I had a tag but didn’t use it. A short while later Tom called me, asking if I was busy that afternoon. Uh, yeah, my editors are merciless, and I was busy. But maybe not that busy. Especially when Tom said he thought he knew where a pretty good boar was hanging out.
This was a most unusual pig hunt. In our area we have ridges of heavy chaparral, ideal bedding grounds, and the primary pig movement is from these ridges in the evening as the pigs go out to feed; and from feeding areas to the ridges in the early morning, as the pigs return to their bedding grounds. Often, from one ridge to the next, you can glass bedded pigs through little holes in the brush…but in more than 30 years of hunting the Central Coast I don’t think I’ve ever seen a pig bedded on a wide-open, treeless hillside.
So, when we glassed a black spot in a little depression far up on a totally bare ridge I had a lot of trouble accepting it as a pig.
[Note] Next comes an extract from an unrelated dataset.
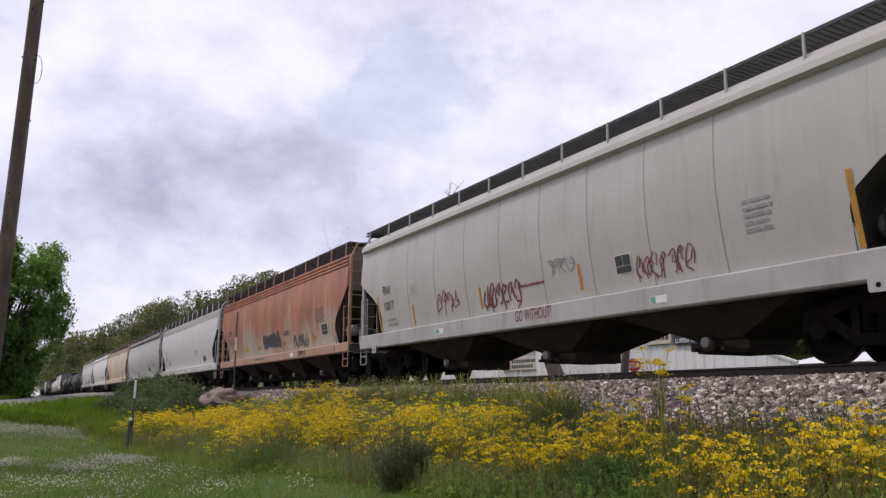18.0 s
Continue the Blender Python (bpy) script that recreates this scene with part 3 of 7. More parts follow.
def scrawl(root, prof, x, z, w, h, mat, seed, wide=0.035, letters=5, label="sprayed graffiti tag"):
    """A sprayed tag: looping strokes side by side, a part for each letter."""
    rng = random.Random(seed)
    for k in range(letters):
        bm = bmesh.new()
        cx, cw = x + w * (k + 0.5) / letters, w / letters * 0.52
        a0, turn = rng.uniform(0, 6.28), rng.choice((-1, 1)) * rng.uniform(3.2, 5.6)
        sx, sz, sk = rng.uniform(0.7, 1.1), rng.uniform(0.7, 1.0), rng.uniform(-0.4, 0.4)
        pts = []
        for i in range(15):
            t = a0 + turn * i / 14
            zz = math.sin(t) * sz * (1 + 0.2 * math.sin(3 * t + seed))
            pts.append((cx + cw * (math.cos(t) * sx * (1 + 0.25 * math.sin(2 * t + k)) + sk * zz), z + h / 2 + h / 2 * zz))
        stroke(bm, pts, wide)
        stroke(bm, [pts[4], (cx + cw * rng.uniform(-0.3, 0.3), z + h * 0.5), (cx + cw * rng.uniform(0.1, 0.9), z + h * rng.uniform(0.7, 1.05))], wide)
        if rng.random() < 0.6:
            stroke(bm, [pts[9], (cx + cw * rng.uniform(-0.8, 0.8), z - h * rng.uniform(0.0, 0.15))], wide * 0.8)
        on_side("graffiti_letter", bm, root, prof, mat, label, 0.012)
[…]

I guess it didn’t matter much because there was no way to tell sex or size on a sleeping pig! We put a big Zeiss spotting scope on that black spot, and it was clearly a pig, almost certainly a decent boar, snoring away in a depression he had dug on the hillside. The distance was about 225 yards, so I set up over my pack, and after a half-hour or so we started clapping our hands and whistling. We needed the pig to stand, not only for the shot, but so we could judge the size and the teeth.
Whistling and clapping didn’t work. The ears twitched, so we knew the pig could hear us, but he probably thought he was completely hidden. So he stayed tight. When the shadows got long we had to make a decision, so I fired a shot well over the pig’s head. He stood up, and he was a good boar, with gleam of teeth in his jaws. Good enough! I adjusted the hold and shot him through both shoulders, and he made a few yards and went down. I love pig hunting along the Central Coast.